Aim:
Quote the full listing word for word.

====== Source data

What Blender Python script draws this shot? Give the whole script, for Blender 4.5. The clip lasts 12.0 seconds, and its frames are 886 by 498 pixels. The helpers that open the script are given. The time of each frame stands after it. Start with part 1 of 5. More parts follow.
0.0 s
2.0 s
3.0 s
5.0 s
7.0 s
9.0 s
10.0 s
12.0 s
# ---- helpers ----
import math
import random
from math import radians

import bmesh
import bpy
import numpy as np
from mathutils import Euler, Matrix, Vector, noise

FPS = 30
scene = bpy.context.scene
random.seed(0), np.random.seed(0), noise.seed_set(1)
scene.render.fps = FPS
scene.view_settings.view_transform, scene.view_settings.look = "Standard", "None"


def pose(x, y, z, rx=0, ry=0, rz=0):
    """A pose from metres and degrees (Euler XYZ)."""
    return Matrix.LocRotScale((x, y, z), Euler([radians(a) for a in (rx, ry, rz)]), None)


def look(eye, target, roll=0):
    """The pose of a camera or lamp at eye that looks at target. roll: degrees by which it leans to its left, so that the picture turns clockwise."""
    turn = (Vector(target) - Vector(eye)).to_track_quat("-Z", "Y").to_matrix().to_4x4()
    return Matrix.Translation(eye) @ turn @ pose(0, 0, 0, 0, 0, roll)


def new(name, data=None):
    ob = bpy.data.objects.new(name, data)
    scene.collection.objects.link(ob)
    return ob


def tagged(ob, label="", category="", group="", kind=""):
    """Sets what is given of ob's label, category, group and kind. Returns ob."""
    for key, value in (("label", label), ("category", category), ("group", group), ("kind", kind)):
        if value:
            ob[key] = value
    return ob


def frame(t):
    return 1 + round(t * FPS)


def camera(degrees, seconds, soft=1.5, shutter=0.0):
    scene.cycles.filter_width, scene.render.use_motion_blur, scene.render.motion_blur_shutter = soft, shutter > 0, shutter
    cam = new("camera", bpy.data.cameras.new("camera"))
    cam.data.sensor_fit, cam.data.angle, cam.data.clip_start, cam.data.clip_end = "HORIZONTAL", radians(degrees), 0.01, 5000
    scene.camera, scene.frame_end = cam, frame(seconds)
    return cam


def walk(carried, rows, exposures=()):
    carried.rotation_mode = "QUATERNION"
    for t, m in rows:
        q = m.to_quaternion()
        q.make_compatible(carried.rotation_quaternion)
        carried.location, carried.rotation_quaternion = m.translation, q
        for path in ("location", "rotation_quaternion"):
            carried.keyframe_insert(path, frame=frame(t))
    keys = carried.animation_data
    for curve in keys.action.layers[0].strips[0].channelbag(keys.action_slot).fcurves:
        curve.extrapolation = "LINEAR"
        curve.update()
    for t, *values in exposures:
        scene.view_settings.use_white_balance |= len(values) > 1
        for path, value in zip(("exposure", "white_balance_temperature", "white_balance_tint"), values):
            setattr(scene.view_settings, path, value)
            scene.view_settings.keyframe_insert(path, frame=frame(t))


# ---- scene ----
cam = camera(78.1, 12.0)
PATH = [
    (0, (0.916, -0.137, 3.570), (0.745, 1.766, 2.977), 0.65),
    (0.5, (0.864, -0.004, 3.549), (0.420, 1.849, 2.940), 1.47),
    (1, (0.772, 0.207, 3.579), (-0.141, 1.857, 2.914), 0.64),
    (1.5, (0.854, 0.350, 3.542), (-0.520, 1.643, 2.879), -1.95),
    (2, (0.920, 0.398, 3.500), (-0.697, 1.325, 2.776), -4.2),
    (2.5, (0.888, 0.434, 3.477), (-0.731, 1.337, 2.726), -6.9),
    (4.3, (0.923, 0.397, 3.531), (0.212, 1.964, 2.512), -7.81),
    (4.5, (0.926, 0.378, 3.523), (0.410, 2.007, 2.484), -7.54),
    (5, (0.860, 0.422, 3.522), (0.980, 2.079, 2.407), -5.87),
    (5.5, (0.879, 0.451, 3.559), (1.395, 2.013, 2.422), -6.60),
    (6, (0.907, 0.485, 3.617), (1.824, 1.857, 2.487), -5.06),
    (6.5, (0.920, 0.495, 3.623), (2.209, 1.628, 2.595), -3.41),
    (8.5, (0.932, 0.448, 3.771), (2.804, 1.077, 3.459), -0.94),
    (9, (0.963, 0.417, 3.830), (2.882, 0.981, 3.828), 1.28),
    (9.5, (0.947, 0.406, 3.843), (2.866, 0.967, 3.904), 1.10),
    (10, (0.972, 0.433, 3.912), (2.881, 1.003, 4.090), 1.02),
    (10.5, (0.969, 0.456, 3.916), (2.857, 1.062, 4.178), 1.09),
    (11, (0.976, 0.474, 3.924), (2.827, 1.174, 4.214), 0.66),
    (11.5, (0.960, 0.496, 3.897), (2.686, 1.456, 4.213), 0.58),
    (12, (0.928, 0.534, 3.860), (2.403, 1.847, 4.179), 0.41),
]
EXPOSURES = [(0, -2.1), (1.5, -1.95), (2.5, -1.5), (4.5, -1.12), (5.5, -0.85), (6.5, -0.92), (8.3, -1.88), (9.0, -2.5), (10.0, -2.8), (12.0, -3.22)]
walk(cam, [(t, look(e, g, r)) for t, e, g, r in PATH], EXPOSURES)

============

Solution to this problem:
What Blender Python script draws this shot? Give the whole script, for Blender 4.5. The clip lasts 12.0 seconds, and its frames are 886 by 498 pixels. The helpers that open the script are given. The time of each frame stands after it. Start with part 1 of 5. More parts follow.
0.0 s
2.0 s
3.0 s
5.0 s
7.0 s
9.0 s
10.0 s
12.0 s
# ---- helpers ----
import math
import random
from math import radians

import bmesh
import bpy
import numpy as np
from mathutils import Euler, Matrix, Vector, noise

FPS = 30
scene = bpy.context.scene
random.seed(0), np.random.seed(0), noise.seed_set(1)
scene.render.fps = FPS
scene.view_settings.view_transform, scene.view_settings.look = "Standard", "None"


def pose(x, y, z, rx=0, ry=0, rz=0):
    """A pose from metres and degrees (Euler XYZ)."""
    return Matrix.LocRotScale((x, y, z), Euler([radians(a) for a in (rx, ry, rz)]), None)


def look(eye, target, roll=0):
    """The pose of a camera or lamp at eye that looks at target. roll: degrees by which it leans to its left, so that the picture turns clockwise."""
    turn = (Vector(target) - Vector(eye)).to_track_quat("-Z", "Y").to_matrix().to_4x4()
    return Matrix.Translation(eye) @ turn @ pose(0, 0, 0, 0, 0, roll)


def new(name, data=None):
    ob = bpy.data.objects.new(name, data)
    scene.collection.objects.link(ob)
    return ob


def tagged(ob, label="", category="", group="", kind=""):
    """Sets what is given of ob's label, category, group and kind. Returns ob."""
    for key, value in (("label", label), ("category", category), ("group", group), ("kind", kind)):
        if value:
            ob[key] = value
    return ob


def frame(t):
    return 1 + round(t * FPS)


def camera(degrees, seconds, soft=1.5, shutter=0.0):
    scene.cycles.filter_width, scene.render.use_motion_blur, scene.render.motion_blur_shutter = soft, shutter > 0, shutter
    cam = new("camera", bpy.data.cameras.new("camera"))
    cam.data.sensor_fit, cam.data.angle, cam.data.clip_start, cam.data.clip_end = "HORIZONTAL", radians(degrees), 0.01, 5000
    scene.camera, scene.frame_end = cam, frame(seconds)
    return cam


def walk(carried, rows, exposures=()):
    carried.rotation_mode = "QUATERNION"
    for t, m in rows:
        q = m.to_quaternion()
        q.make_compatible(carried.rotation_quaternion)
        carried.location, carried.rotation_quaternion = m.translation, q
        for path in ("location", "rotation_quaternion"):
            carried.keyframe_insert(path, frame=frame(t))
    keys = carried.animation_data
    for curve in keys.action.layers[0].strips[0].channelbag(keys.action_slot).fcurves:
        curve.extrapolation = "LINEAR"
        curve.update()
    for t, *values in exposures:
        scene.view_settings.use_white_balance |= len(values) > 1
        for path, value in zip(("exposure", "white_balance_temperature", "white_balance_tint"), values):
            setattr(scene.view_settings, path, value)
            scene.view_settings.keyframe_insert(path, frame=frame(t))


# ---- scene ----
cam = camera(78.1, 12.0)
PATH = [
    (0, (0.916, -0.137, 3.570), (0.745, 1.766, 2.977), 0.65),
    (0.5, (0.864, -0.004, 3.549), (0.420, 1.849, 2.940), 1.47),
    (1, (0.772, 0.207, 3.579), (-0.141, 1.857, 2.914), 0.64),
    (1.5, (0.854, 0.350, 3.542), (-0.520, 1.643, 2.879), -1.95),
    (2, (0.920, 0.398, 3.500), (-0.697, 1.325, 2.776), -4.2),
    (2.5, (0.888, 0.434, 3.477), (-0.731, 1.337, 2.726), -6.9),
    (4.3, (0.923, 0.397, 3.531), (0.212, 1.964, 2.512), -7.81),
    (4.5, (0.926, 0.378, 3.523), (0.410, 2.007, 2.484), -7.54),
    (5, (0.860, 0.422, 3.522), (0.980, 2.079, 2.407), -5.87),
    (5.5, (0.879, 0.451, 3.559), (1.395, 2.013, 2.422), -6.60),
    (6, (0.907, 0.485, 3.617), (1.824, 1.857, 2.487), -5.06),
    (6.5, (0.920, 0.495, 3.623), (2.209, 1.628, 2.595), -3.41),
    (8.5, (0.932, 0.448, 3.771), (2.804, 1.077, 3.459), -0.94),
    (9, (0.963, 0.417, 3.830), (2.882, 0.981, 3.828), 1.28),
    (9.5, (0.947, 0.406, 3.843), (2.866, 0.967, 3.904), 1.10),
    (10, (0.972, 0.433, 3.912), (2.881, 1.003, 4.090), 1.02),
    (10.5, (0.969, 0.456, 3.916), (2.857, 1.062, 4.178), 1.09),
    (11, (0.976, 0.474, 3.924), (2.827, 1.174, 4.214), 0.66),
    (11.5, (0.960, 0.496, 3.897), (2.686, 1.456, 4.213), 0.58),
    (12, (0.928, 0.534, 3.860), (2.403, 1.847, 4.179), 0.41),
]
EXPOSURES = [(0, -2.1), (1.5, -1.95), (2.5, -1.5), (4.5, -1.12), (5.5, -0.85), (6.5, -0.92), (8.3, -1.88), (9.0, -2.5), (10.0, -2.8), (12.0, -3.22)]
walk(cam, [(t, look(e, g, r)) for t, e, g, r in PATH], EXPOSURES)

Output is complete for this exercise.